[Begin Material]
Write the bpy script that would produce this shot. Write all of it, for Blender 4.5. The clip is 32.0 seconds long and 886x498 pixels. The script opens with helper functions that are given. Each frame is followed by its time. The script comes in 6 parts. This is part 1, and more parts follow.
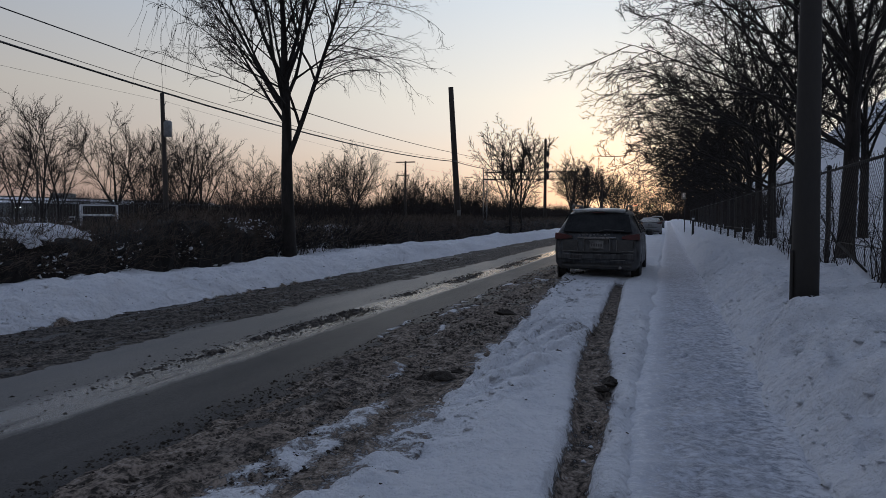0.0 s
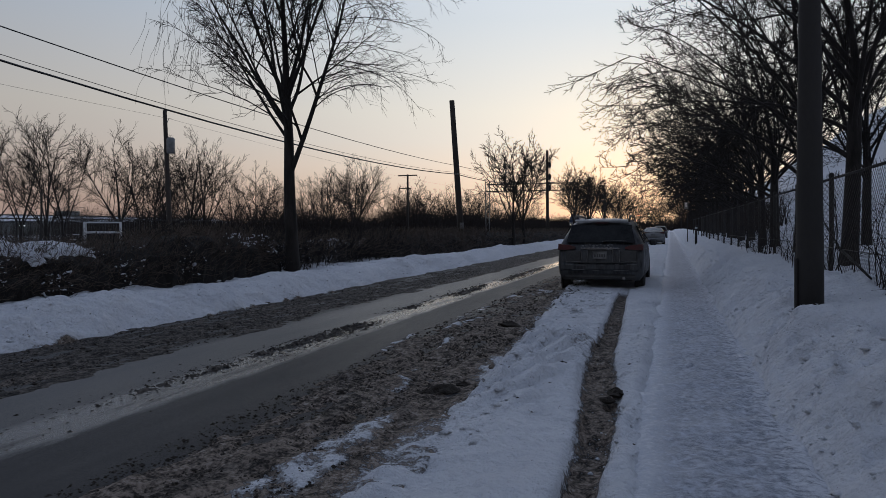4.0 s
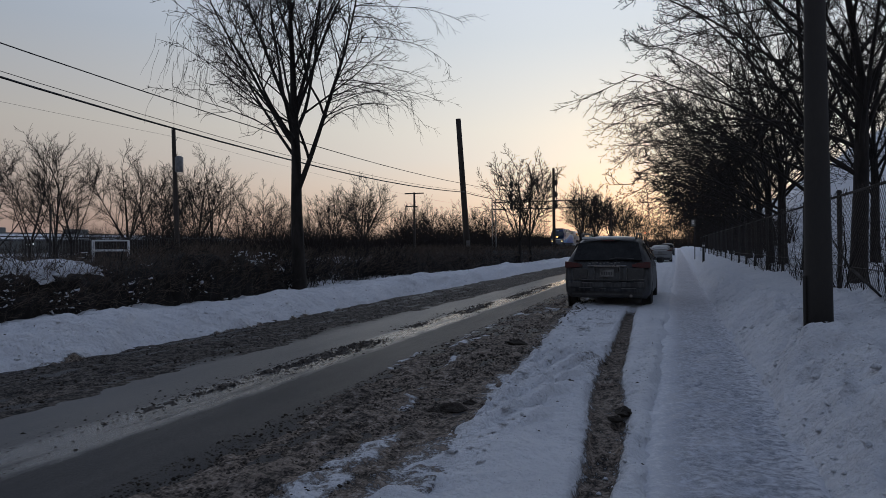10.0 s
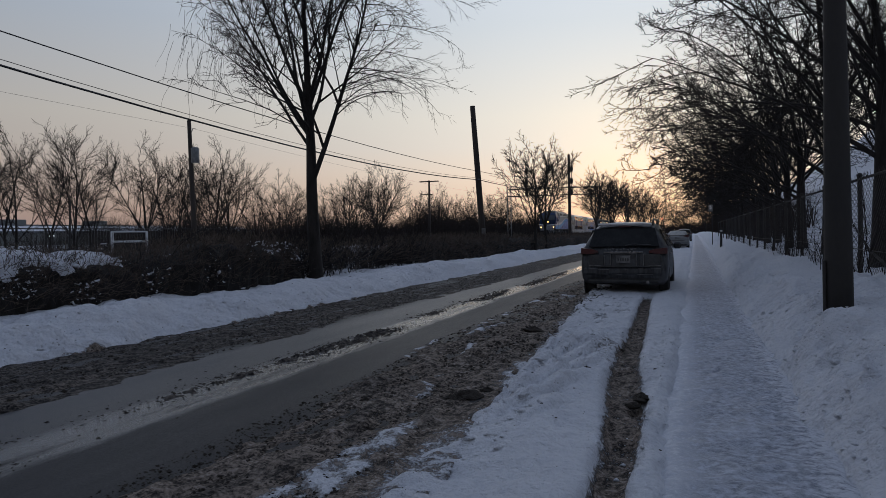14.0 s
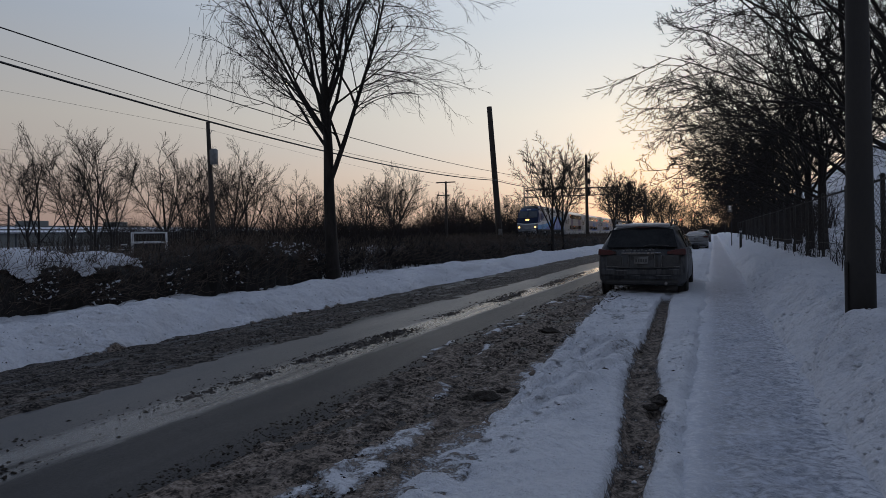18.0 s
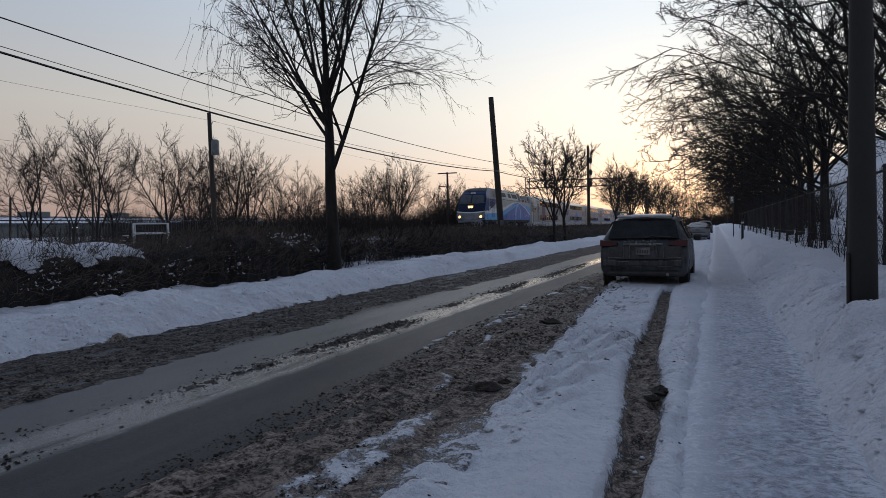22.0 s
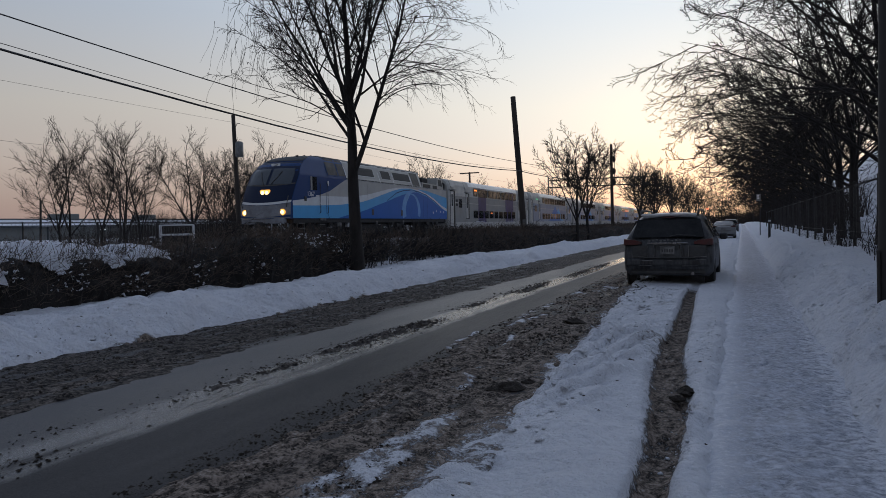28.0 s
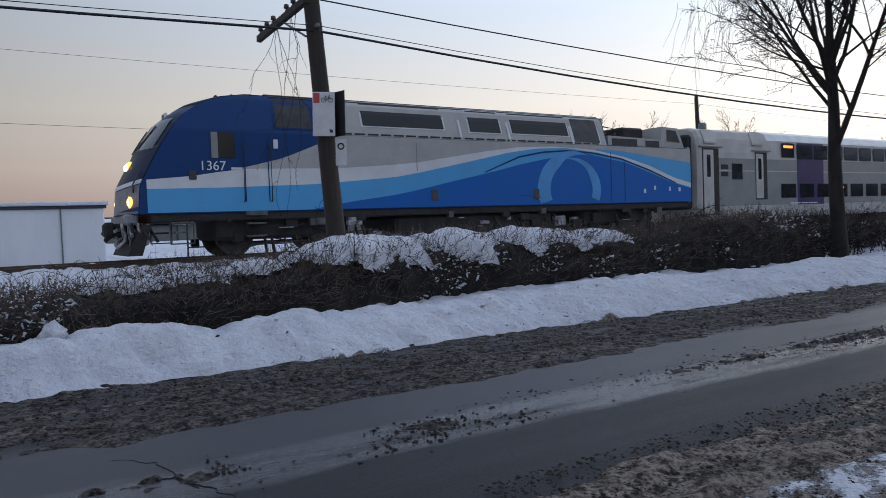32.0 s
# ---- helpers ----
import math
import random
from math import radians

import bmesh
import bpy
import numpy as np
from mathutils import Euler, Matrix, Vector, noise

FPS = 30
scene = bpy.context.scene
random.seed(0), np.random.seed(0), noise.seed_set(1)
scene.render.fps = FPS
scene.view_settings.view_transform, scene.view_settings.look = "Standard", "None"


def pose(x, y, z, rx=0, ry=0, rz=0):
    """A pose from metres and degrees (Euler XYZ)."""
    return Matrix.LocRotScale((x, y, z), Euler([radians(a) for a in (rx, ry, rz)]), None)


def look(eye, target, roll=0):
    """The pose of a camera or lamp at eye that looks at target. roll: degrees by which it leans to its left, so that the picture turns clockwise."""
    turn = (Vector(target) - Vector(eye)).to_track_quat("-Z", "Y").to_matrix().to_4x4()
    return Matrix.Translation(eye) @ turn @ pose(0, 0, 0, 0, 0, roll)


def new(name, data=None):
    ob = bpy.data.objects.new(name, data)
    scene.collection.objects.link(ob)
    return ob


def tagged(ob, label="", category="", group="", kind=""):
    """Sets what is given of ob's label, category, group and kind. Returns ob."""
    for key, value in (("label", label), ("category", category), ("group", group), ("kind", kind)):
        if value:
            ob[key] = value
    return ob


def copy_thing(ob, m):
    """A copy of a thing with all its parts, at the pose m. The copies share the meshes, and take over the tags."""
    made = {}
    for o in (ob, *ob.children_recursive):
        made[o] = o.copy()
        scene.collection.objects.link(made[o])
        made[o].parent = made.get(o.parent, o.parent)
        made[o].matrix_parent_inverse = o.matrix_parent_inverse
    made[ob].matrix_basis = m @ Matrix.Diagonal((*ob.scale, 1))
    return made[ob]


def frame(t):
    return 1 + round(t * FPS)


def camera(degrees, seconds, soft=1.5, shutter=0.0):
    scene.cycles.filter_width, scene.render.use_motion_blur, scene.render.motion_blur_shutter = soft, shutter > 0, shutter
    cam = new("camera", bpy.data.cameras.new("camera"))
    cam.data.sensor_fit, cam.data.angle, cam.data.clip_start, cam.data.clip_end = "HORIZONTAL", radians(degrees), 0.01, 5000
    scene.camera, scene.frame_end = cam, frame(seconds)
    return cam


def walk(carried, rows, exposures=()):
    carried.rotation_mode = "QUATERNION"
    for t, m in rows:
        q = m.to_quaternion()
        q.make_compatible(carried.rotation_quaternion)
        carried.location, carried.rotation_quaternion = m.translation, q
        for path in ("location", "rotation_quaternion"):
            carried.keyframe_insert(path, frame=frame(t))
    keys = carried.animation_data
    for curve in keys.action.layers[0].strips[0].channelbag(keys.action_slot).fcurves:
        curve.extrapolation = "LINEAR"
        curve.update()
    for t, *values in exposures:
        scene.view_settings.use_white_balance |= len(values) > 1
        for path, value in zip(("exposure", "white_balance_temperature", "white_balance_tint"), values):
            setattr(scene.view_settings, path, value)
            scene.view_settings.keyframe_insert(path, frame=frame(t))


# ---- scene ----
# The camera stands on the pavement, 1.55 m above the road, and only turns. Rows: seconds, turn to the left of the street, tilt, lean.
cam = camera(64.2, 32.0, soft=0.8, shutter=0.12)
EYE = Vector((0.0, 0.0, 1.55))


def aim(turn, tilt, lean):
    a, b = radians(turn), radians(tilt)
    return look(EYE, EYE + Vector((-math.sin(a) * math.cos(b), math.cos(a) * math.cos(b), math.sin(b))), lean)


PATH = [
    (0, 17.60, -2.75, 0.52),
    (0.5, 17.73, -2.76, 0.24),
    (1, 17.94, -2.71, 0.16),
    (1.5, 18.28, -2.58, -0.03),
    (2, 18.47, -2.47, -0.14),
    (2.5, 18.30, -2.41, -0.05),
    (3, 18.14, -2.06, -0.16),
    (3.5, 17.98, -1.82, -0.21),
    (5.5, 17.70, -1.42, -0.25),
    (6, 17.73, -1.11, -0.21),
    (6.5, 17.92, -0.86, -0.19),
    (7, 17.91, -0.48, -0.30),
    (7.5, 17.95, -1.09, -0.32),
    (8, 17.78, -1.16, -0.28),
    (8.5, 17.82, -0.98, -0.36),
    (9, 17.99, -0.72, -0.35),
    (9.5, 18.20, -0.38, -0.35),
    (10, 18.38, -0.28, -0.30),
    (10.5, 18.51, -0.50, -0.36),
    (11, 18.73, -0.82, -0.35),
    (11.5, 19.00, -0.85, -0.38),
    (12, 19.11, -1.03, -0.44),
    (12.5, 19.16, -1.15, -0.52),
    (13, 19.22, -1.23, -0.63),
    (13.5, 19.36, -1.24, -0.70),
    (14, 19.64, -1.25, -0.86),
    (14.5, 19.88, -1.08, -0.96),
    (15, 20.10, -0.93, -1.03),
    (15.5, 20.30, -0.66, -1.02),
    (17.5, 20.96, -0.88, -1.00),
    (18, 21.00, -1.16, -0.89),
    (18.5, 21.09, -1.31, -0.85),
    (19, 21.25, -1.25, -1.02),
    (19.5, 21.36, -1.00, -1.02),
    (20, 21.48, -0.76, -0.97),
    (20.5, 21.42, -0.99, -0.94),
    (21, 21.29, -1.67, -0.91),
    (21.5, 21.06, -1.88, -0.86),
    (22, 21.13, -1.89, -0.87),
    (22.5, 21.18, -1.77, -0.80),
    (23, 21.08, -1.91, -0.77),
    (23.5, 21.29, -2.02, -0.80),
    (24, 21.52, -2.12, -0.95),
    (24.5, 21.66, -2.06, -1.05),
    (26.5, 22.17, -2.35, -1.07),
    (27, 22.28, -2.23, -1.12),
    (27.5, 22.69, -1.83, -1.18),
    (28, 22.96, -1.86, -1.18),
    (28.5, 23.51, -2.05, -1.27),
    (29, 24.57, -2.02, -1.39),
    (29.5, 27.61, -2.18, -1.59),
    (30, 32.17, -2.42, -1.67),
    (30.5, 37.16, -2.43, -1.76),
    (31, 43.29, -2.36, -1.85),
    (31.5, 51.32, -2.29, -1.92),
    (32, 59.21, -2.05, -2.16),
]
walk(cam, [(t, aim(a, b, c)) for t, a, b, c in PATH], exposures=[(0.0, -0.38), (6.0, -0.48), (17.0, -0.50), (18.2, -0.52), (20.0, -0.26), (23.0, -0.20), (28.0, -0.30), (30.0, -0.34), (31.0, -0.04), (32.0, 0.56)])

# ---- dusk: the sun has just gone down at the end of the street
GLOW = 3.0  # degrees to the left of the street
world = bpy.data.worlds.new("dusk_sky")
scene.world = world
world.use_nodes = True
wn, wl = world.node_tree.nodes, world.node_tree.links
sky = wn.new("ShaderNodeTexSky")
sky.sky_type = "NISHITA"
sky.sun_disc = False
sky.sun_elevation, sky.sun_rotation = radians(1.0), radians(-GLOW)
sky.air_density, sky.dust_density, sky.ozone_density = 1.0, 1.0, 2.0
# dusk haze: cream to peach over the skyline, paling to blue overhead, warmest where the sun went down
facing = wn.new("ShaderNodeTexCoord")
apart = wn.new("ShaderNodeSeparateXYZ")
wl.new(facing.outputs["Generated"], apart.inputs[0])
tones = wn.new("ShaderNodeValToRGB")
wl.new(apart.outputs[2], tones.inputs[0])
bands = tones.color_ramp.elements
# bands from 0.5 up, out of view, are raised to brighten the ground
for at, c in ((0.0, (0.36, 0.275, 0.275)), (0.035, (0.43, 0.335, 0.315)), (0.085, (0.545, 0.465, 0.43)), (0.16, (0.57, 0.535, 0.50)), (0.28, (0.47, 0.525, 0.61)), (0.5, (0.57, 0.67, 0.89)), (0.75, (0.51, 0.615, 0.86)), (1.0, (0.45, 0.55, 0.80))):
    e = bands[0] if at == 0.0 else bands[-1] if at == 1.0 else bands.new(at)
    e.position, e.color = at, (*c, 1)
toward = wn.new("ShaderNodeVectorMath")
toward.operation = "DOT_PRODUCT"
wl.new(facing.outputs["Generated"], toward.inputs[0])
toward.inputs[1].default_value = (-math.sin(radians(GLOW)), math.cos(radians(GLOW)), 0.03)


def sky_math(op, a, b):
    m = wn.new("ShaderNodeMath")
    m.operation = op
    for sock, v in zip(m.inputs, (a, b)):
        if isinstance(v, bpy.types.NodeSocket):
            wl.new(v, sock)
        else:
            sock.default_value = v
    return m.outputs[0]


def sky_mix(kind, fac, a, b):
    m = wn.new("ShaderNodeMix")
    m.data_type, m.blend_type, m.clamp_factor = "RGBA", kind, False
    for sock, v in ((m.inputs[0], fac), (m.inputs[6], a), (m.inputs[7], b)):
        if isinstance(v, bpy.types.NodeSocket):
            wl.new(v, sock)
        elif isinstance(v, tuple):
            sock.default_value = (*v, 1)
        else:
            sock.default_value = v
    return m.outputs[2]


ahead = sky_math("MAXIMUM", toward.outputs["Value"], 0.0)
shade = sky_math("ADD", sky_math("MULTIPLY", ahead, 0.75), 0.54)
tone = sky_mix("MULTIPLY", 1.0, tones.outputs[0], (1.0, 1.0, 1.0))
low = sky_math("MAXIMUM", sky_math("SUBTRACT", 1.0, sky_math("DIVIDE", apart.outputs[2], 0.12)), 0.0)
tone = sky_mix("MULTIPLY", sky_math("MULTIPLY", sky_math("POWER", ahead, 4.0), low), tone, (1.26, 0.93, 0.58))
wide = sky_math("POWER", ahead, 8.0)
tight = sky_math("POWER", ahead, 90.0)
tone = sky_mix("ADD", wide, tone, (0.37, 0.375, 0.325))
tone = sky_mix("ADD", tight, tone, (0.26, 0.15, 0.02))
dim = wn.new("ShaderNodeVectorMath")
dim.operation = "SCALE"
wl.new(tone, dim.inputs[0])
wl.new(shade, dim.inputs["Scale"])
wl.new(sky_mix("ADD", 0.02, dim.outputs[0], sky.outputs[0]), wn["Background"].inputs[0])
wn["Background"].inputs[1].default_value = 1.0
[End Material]
## Task requirements:
Reproduce exactly the lines from the line with "return Matrix.LocRotScale((x, y, z), Euler([radians(a)" through the line with "of a camera", both end lines included, and only those lines.

## Response:
    return Matrix.LocRotScale((x, y, z), Euler([radians(a) for a in (rx, ry, rz)]), None)


def look(eye, target, roll=0):
    """The pose of a camera or lamp at eye that looks at target. roll: degrees by which it leans to its left, so that the picture turns clockwise."""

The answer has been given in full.